The newspaper's source said that senior envoy Kim Hyok Chol was executed at the Mirim airfield with four other officials from the North's Foreign Ministry for betraying Kim Jong Un after being won over by the US Kim Hyok Chol led working-level negotiations as North Korea's special representative for US affairs ahead of February's summit between the US and North Korean leaders in Hanoi, Vietnam.

The source also said that Kim Yong Chol, who had worked as North Korea's top nuclear negotiator and met with Trump at the White House while setting up the summits, was sentenced to hard labor and ideological re-education.

That the report has been snapped up by global media reflects the hunger for any details about what's going on in North Korea as diplomatic efforts falter between Washington and Pyongyang, which tightly controls its media and both local and foreign access to information.
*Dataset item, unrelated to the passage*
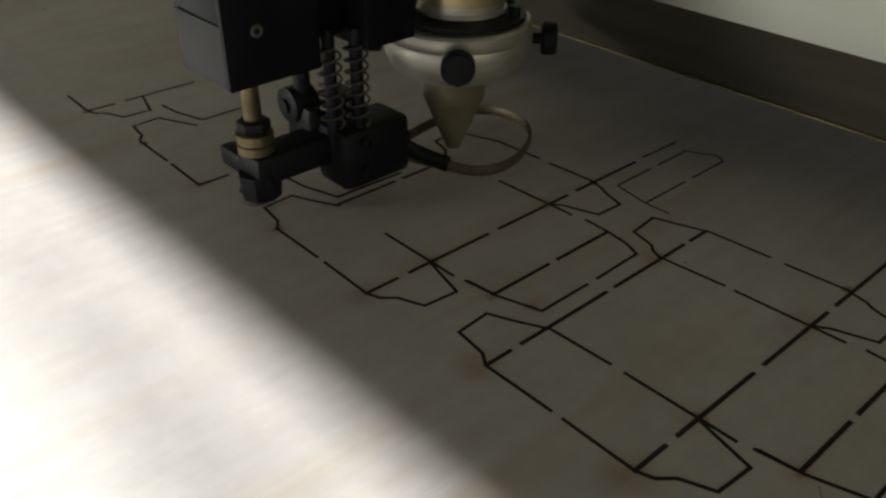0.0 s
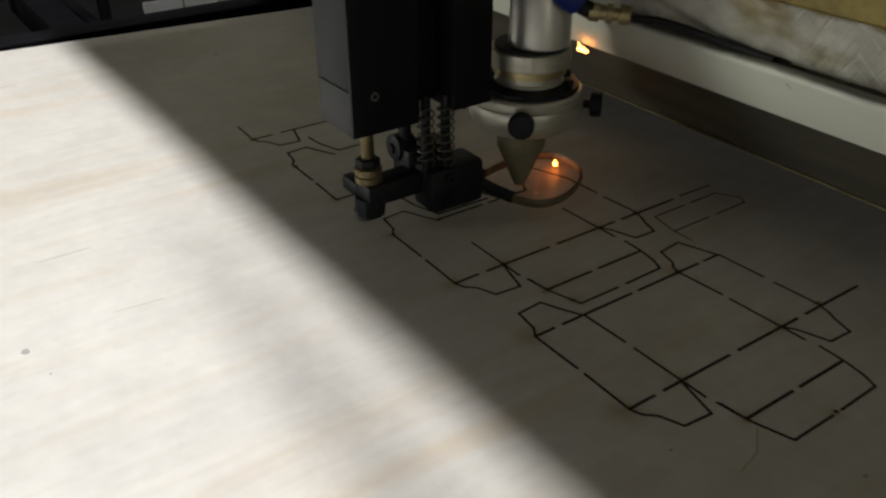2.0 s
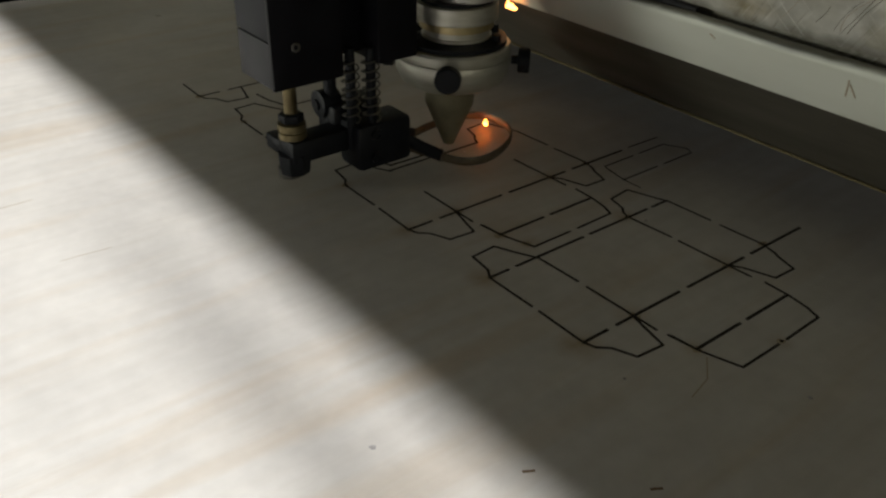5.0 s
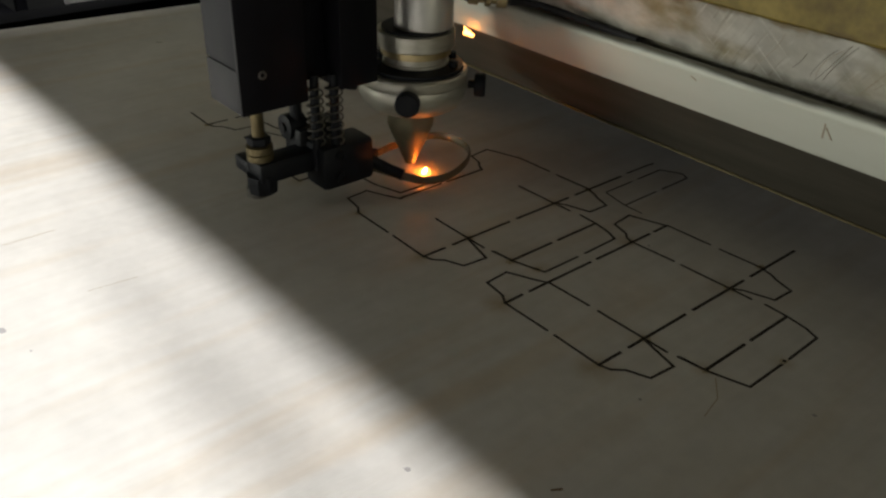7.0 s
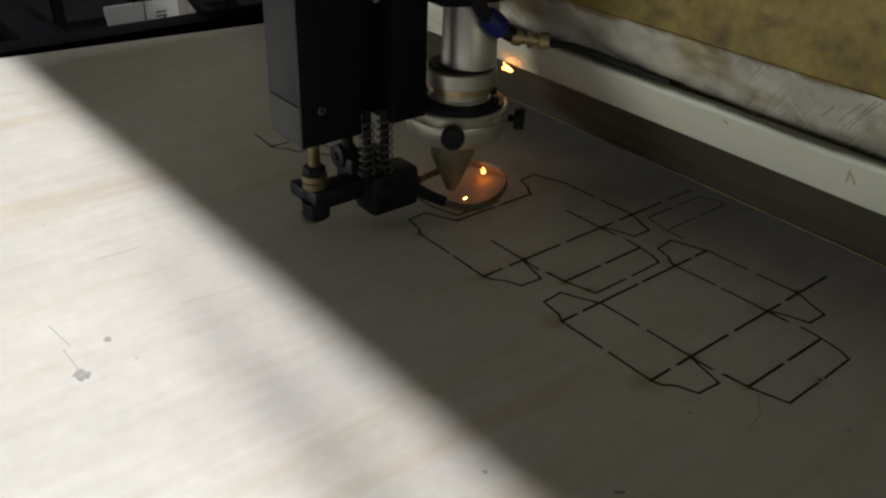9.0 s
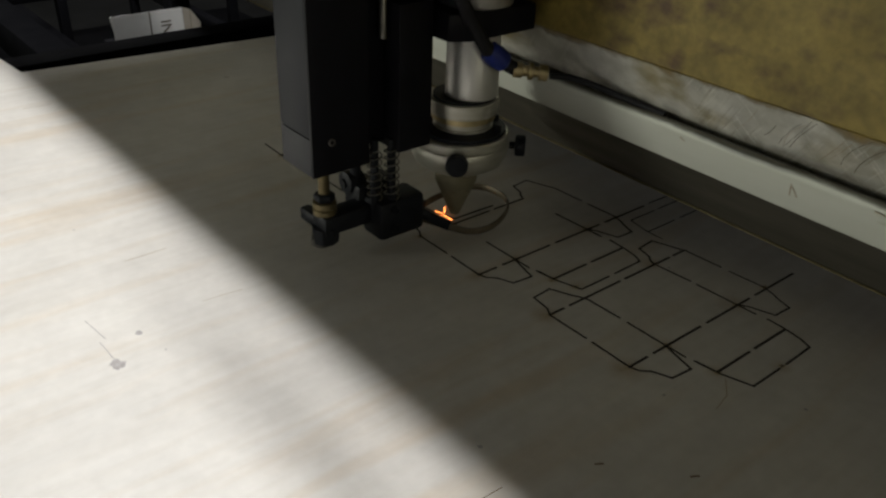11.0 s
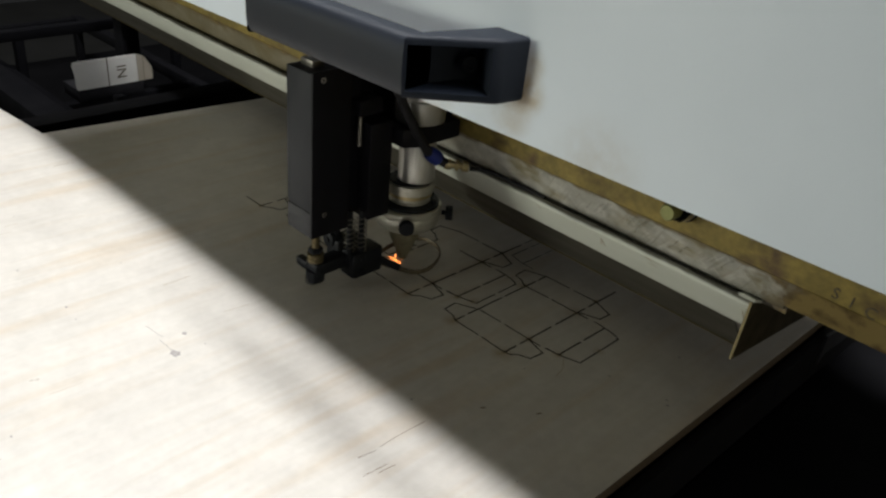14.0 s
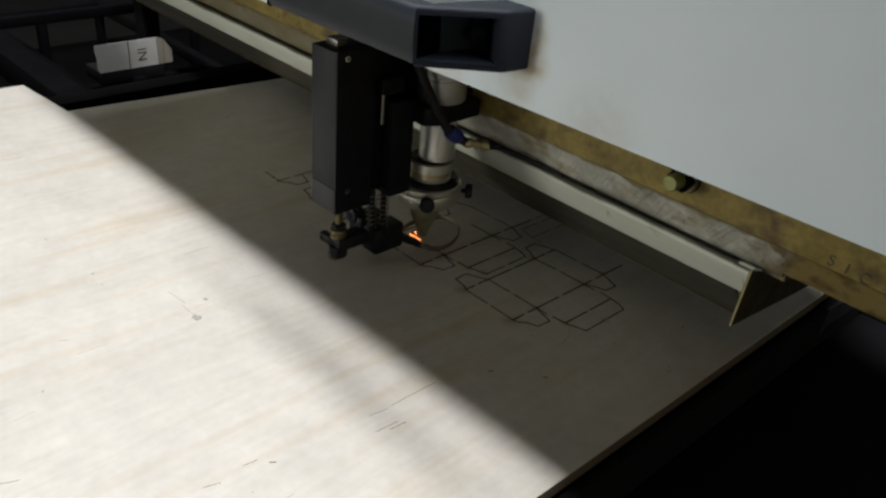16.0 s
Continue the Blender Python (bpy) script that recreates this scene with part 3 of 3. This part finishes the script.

Negotiations have hit a stalemate because North Korea wants an end to crippling sanctions, but Washington says Pyongyang is not providing enough disarmament to allow that to happen.
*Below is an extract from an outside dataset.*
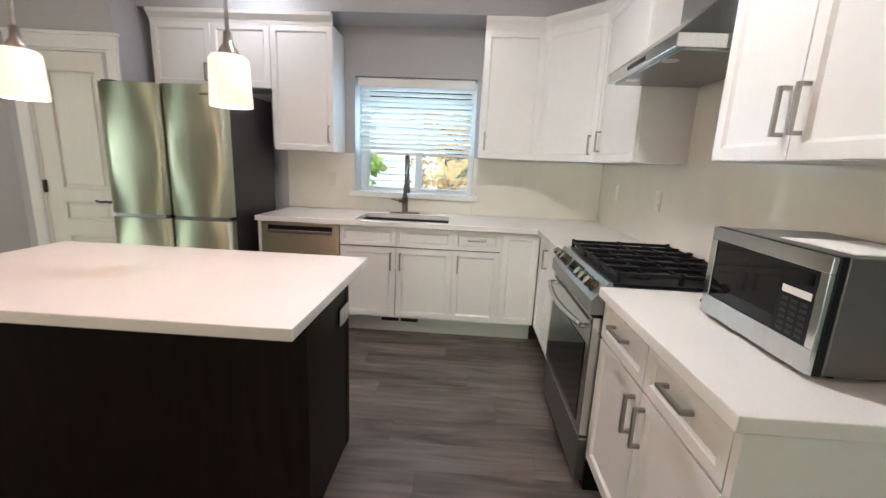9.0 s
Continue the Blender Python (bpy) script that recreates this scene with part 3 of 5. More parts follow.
def panel_door(name, m, w, h, rows, label, hinge_u, handle_u, handle_z, flip=False):
    """A moulded panel door in its casing; rows are the heights (z0, z1) of its panels."""
    ob = tagged(thing(name, label, "door", m), kind="structure")
    bm = bmesh.new()
    t = 0.035
    zs = sorted({0.012, h - 0.006, *(z for r in rows for z in r)})
    us = [0.004, 0.115, w - 0.115, w - 0.004]
    for z0, z1 in zip(zs, zs[1:]):
        sunk = any(abs(r[0] - z0) < 1e-6 for r in rows)
        for k in range(3):
            box(bm, us[k], us[k + 1], -0.055, -0.055 + (t if not (sunk and k == 1) else t - 0.016), z0, z1)
    part("door_leaf", bm, DOOR, ob)
    for z0, z1 in rows:
        part("door_panel", boxed(0.115 + 0.034, w - 0.115 - 0.034, -0.0365, -0.028, z0 + 0.034, z1 - 0.034, bevel=0.006), DOOR, ob)
        bm = bmesh.new()
        for a, b, c, d in ((0.115, w - 0.115, z0, z0 + 0.02), (0.115, w - 0.115, z1 - 0.02, z1), (0.115, 0.135, z0 + 0.02, z1 - 0.02), (w - 0.135, w - 0.115, z0 + 0.02, z1 - 0.02)):
            box(bm, a, b, -0.0365, -0.0175, c, d, bevel=0.007)
        part("panel_moulding", bm, DOOR, ob)
    bm = bmesh.new()
    for a, b in ((-0.09, -0.006), (w + 0.006, w + 0.09)):
        box(bm, a, b, 0.0005, 0.018, 0, h + 0.008, bevel=0.004)
        box(bm, a + 0.012, b - 0.012, 0.018, 0.023, 0, h + 0.008, bevel=0.002)
    part("door_casing", bm, TRIM, ob)
    bm = bmesh.new()
    box(bm, -0.095, w + 0.095, 0.0005, 0.024, h + 0.008, h + 0.095, bevel=0.003)
    box(bm, -0.108, w + 0.108, 0.0005, 0.034, h + 0.095, h + 0.118, bevel=0.005)
    part("head_casing", bm, TRIM, ob)
    bm = bmesh.new()
    for a, b, c, d in ((-0.006, 0.003, 0, h + 0.008), (w - 0.003, w + 0.006, 0, h + 0.008), (0.003, w - 0.003, h - 0.004, h + 0.008)):
        box(bm, a, b, -0.1, 0.0005, c, d)
    part("door_jamb", bm, TRIM, ob)
    for z in (0.30, 1.03, 1.76):
        bm = rod(boxed(hinge_u - 0.012, hinge_u + 0.012, -0.024, -0.004, z - 0.045, z + 0.045), (hinge_u, -0.002, z - 0.047), (hinge_u, -0.002, z + 0.047), 0.007, sides=8)
        part("hinge", bm, BRONZE, ob, "dark bronze hinge")
    lever(ob, Matrix.Translation((handle_u, -0.02, handle_z)) @ (Matrix.Scale(-1, 4, (1, 0, 0)) if flip else Matrix()))
    return ob


# ---- living room ----
# closet door: u runs from the far jamb to the near one
m = facing((X0, D1), (X0, D0))
panel_door("door_1", m, D1 - D0, DH, [(0.15, 0.655), (0.75, 0.90), (0.985, 1.865)], "closed cream painted panel door of the closet", 0.004, D1 - D0 - 0.07, 0.875, True)
ob = thing("door_stop", "spring door stop on the baseboard", "door stop", pose(X0 + 0.022, 4.86, 0.075))
part("spring", rod(bmesh.new(), (0, 0, 0), (0.06, 0, -0.004), 0.006, sides=10), BRONZE, ob)
part("tip", rod(bmesh.new(), (0.06, 0, -0.004), (0.075, 0, -0.005), 0.008, sides=10), RUBBER, ob)

# stair: side wall, landing, treads, trim, handrail, balusters
SL, LZ, KY = 0.692, 1.225, 5.468      # slope, underside of the landing trim, bend of the side wall


def under(y):
    return LZ if y < KY else LZ - SL * (y - KY)


structure("stair_wall", prism(bmesh.new(), [(CL1, 0), (YC + 0.02, 0), (YC + 0.02, under(YC + 0.02) + 0.03), (KY, LZ + 0.03), (CL1, LZ + 0.03)], "x", X0 - 0.11, X0), PAINT, "painted side wall of the stair", "wall")
bm = bmesh.new()
for a, b, lo, hi in ((0.022, 0.002, 0.0, 0.055), (0.034, 0.0, 0.055, 0.082)):
    prism(bm, [(CL1, LZ + lo), (KY + 0.01, LZ + lo), (YC, under(YC) + lo * 1.2), (YC, under(YC) + hi * 1.2), (KY + 0.03, LZ + hi), (CL1, LZ + hi)], "x", X0 - 0.13, X0 + a)
structure("stair_trim", bm, TRIM, "stepped white trim along the stair edge", "trim")
bm = bmesh.new()
for k in range(7):
    y1 = 7.25 - k * 0.255
    box(bm, XL, X0 - 0.135, y1 - 0.255 if k < 6 else CL1, y1, 0, 0.17 * (k + 1))
structure("stairs", bm, material("stair_carpet", (0.30, 0.26, 0.22), 0.95, grain=0.2, scale=250, bump=0.5, bump_scale=300), "beige carpeted stair flight", "stairs")
rail = thing("stair_railing", "white painted stair railing with turned balusters", "railing")
RX = X0 - 0.035
BAL = [(0, 0.026), (0.02, 0.026), (0.035, 0.018), (0.06, 0.018), (0.075, 0.026), (0.10, 0.026), (0.115, 0.018), (0.14, 0.018), (0.17, 0.025), (0.21, 0.027), (0.25, 0.024), (0.28, 0.017), (0.295, 0.026), (0.32, 0.026), (0.335, 0.018), (0.37, 0.020), (0.45, 0.0245), (0.55, 0.025), (0.72, 0.021), (0.835, 0.016), (0.85, 0.024), (0.87, 0.024), (0.885, 0.017), (0.91, 0.017), (0.925, 0.024), (0.95, 0.024), (0.965, 0.018), (1.0, 0.018)]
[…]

There is now growing concern that the diplomacy that has blossomed since early 2018 could be replaced by a return to the animosity that in 2017 caused some of the most realistic fears of war in years as North Korea staged a string of increasingly powerful weapons and Kim and Trump traded intensely personal threats and insults.

Since the Hanoi nuclear summit ended in failure, North Korea has again tested weapons and boosted its belligerent rhetoric toward American and South Korean officials.

Analysts believe this indicates Pyongyang is trying to show displeasure for the current impasse without destroying the diplomacy.

Seoul's spy service said it could not confirm Friday's report, while the presidential Blue House said that "it's inappropriate to make hasty judgments or comments."
US Secretary of State Mike Pompeo told reporters in Berlin that he had seen the report and the US was "doing our best to check it out."
North Korea's official Rodong Sinmun newspaper on Thursday called out unspecified "betrayers, turncoats who demonstrate their loyalty to (the supreme leadership) only in words, and, even worse, change their colors by the flow of trends" and said they would come under the "stern judgment of the revolution."